Neither climate nor weather is linear, but this neither makes them unpredictable nor chaotic. The simple harmonic pendulum is the essence of a linear system with clear cause and effect relations. Oscillations are predictable as long as the initial forcing is small. Furthermore, a linear trend will show the pendulum to slow down due to friction. Corrections are straightforward.

Unfortunately, climate is not a simple, harmonic, or linear system. While this does not make it unpredictable or chaotic, it means that our “common sense” and loose talk of “totality of events” can easily fool us. We know that CO2 emissions for the last 150 years changed global temperatures. We also know that our current climate system has been very stable over the last 10,000 years. What we do not yet know is how small or how large a perturbations the last 150 years have been. If the pendulum is forced too much, if the spring is stretched too far, the system will find another stable state by breaking. Climate dynamics can find an adjustment less tuned to the areas where people presently live. This is what “tipping points” are about. Only numerical experimentation with the best physics and models will suggest how close to a different stable climate state we are. The IPCC process is one way to do so.

Ice cores from Greenland contain air bubbles 100,000 years old, which clearly demonstrate that our present climate state is the “anomaly of quiet” in terms of temperature fluctuations. The absence of large fluctuations for about 10,000 years made agriculture and advanced civilizations possible. The ice cores show that abrupt climate change has happened and may happen again, not this election cycle, but it is one possibility perhaps as likely as the possibility that climate change is mundane, linear, and follows trends that we can easily correct or mitigate later. Both are excellent hypotheses.

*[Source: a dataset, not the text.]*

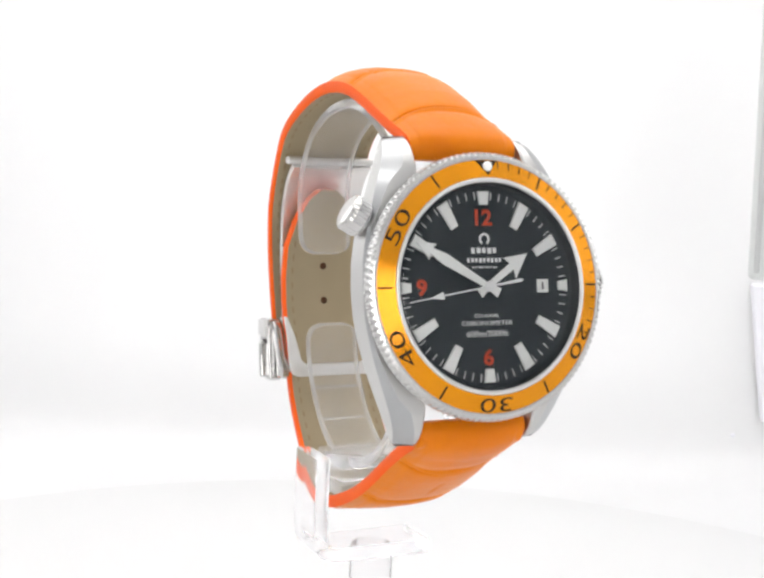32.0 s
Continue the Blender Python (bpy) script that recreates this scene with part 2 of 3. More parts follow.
def curve_points(knots, step):
    """A smooth line through the knots, in even steps: places and unit tangents."""
    p = np.array(knots, float)
    q = np.vstack([2 * p[0] - p[1], p, 2 * p[-1] - p[-2]])
    dense = []
    for i in range(1, len(q) - 2):
        for t in np.linspace(0, 1, 24, endpoint=False):
            a, b, c, d = q[i - 1], q[i], q[i + 1], q[i + 2]
            dense.append(0.5 * (2 * b + (c - a) * t + (2 * a - 5 * b + 4 * c - d) * t * t + (3 * b - a - 3 * c + d) * t ** 3))
    dense.append(p[-1])
    dense = np.array(dense)
    for _ in range(30):
        dense[1:-1] = dense[1:-1] * 0.5 + (dense[:-2] + dense[2:]) * 0.25
    s = np.concatenate([[0], np.cumsum(np.hypot(*np.diff(dense, axis=0).T))])
    n = int(s[-1] / step) + 1
    at = np.linspace(0, s[-1], n)
    pts = np.stack([np.interp(at, s, dense[:, 0]), np.interp(at, s, dense[:, 1])], 1)
    tan = np.gradient(pts, at, axis=0)
    tan /= np.hypot(tan[:, 0], tan[:, 1])[:, None]
    return at, pts, tan


def band(knots, x0, x1, thick, side, step=0.8, bevel=0.25, wide=None, sides=range(8)):
    """A strip of that thickness along a line in the plane of the second and third axes, from x0 to x1. side: where its thickness goes."""
    at, pts, tan = curve_points(knots, step)
    bm = bmesh.new()
    rings = []
    for i, ((y, z), (ty, tz)) in enumerate(zip(pts, tan)):
        ny, nz = (tz * side, -ty * side)
        a, b = (x0, x1) if wide is None else wide(at[i], at[-1])
        sec = [(a + bevel, 0), (b - bevel, 0), (b, bevel), (b, thick - bevel), (b - bevel, thick), (a + bevel, thick), (a, thick - bevel), (a, bevel)]
        rings.append([bm.verts.new((x, y + ny * d, z + nz * d)) for x, d in sec])
    for a, b in zip(rings, rings[1:]):
        for k in sides:
            j = (k + 1) % 8
            bm.faces.new((a[k], a[j], b[j], b[k]))
    if 0 in sides:
        bm.faces.new(rings[0][::-1])
        bm.faces.new(rings[-1])
    bmesh.ops.delete(bm, geom=[v for v in bm.verts if not v.link_faces], context="VERTS")
    bmesh.ops.recalc_face_normals(bm, faces=bm.faces)
    return bm


def smooth01(t):
    t = min(max(t, 0.0), 1.0)
    return t * t * (3 - 2 * t)


RIMGREY = material("grey edge", (0.54, 0.55, 0.55), 0.6, second=(0.6, 0.61, 0.61), patch=30)

# ---- the light box ----
def light_box():
    # flat floor, and a back wall with added glow that meets it in a soft curve
    tagged(part("floor", box(-420, 420, -700, 152, -24, -12), FLOOR, sharp=0), "flat matt white floor of the light box", "floor", kind="structure")
    knots = [(150, -11.95), (180, -11.95), (203, -11.95), (222, -11.9), (234, -10.9), (243, -7.4), (249, -1.0), (251.4, 7), (252, 16), (252, 32), (252, 60), (252, 300), (252, 520)]
    bm = bmesh.new()
    at, pts, tan = curve_points(knots, 2.5)
    rows = [[bm.verts.new((x, y, z)) for x in np.linspace(-420, 420, 13)] for y, z in pts]
    for a, b in zip(rows, rows[1:]):
        for k in range(12):
            bm.faces.new((a[k], a[k + 1], b[k + 1], b[k]))
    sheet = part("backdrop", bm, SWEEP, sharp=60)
    tagged(sheet, "matt white back wall of the light box with added glow", "backdrop", kind="structure")
    # The grey front walls are unseen, added to shape reflections in the steel.
    for name, b in (("wall_left", box(-432, -420, -170, 262, -24, 520)), ("wall_right", box(420, 432, -170, 262, -24, 520)),
                    ("wall_left_front", box(-432, -420, -700, -170, -24, 520)), ("wall_right_front", box(420, 432, -700, -170, -24, 520)),
                    ("wall_front", merge(box(-432, -62, -712, -700, -12, 520), box(62, 432, -712, -700, -12, 520),
                                         box(-62, 62, -712, -700, 400, 520)))):
        tagged(part(name, b, FRONT if "front" in name else WHITE, sharp=0), "unseen pale grey front wall, added for reflections" if "front" in name else "matt white inner wall of the light box", "wall", kind="structure")
    tagged(part("ceiling", box(-432, 432, -712, 262, 520, 532), WHITE, sharp=0), "white ceiling of the light box", "ceiling", kind="structure")
    # Unseen dark sheet added so that polished steel mirrors something black.
    tagged(part("front_dark_sheet", box(-200, 200, -760, -750, -24, 520), DARKSHEET, sharp=0), "unseen dark sheet behind the front gap, added for reflections", "opening", kind="structure")
    lean = Matrix(((1, 0, -0.148, 0), (0, 1, 0, 0), (0, 0, 1, 0), (0, 0, 0, 1)))
    tagged(part("side_board", box(148.8, 300, 246, 250.5, 13, 66, 1.0), BOARD, None, "", lean, 0), "bluish white board leaning on the back wall", "board", kind="structure")
    # Raised dot standing for a small smudge on the wall.
    tagged(part("wall_smudge", lathe([(0, 0), (1.0, 0.0), (0.9, 0.5), (0, 0.7)], 20), BOARD, None, "", Matrix.Translation((137.5, 251.6, 6.5)) @ Matrix.Rotation(radians(90), 4, "X")), "small raised dot for a smudge on the back wall", "pin", kind="structure")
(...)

For scientists, these are exciting times as we conduct a massive, global experiment to see how much CO2 we can add to the atmosphere to perhaps find a different climate state. Dr. Terry Joyce, Senior Scientist at Woods Hole Oceanographic Institution once said: “I’m in the dark as to how close to an edge or transition to a new ocean and climate regime we might be. But I know which way we are walking. We are walking toward the cliff.” I agree with this sentiment, but add that we do not know if this cliff is a 1000 feet fall or a 2 feet step. Can we affort to wait until we know for sure? As a scientist I do not care. As a citizen, however, I think the time to act responsibly is now.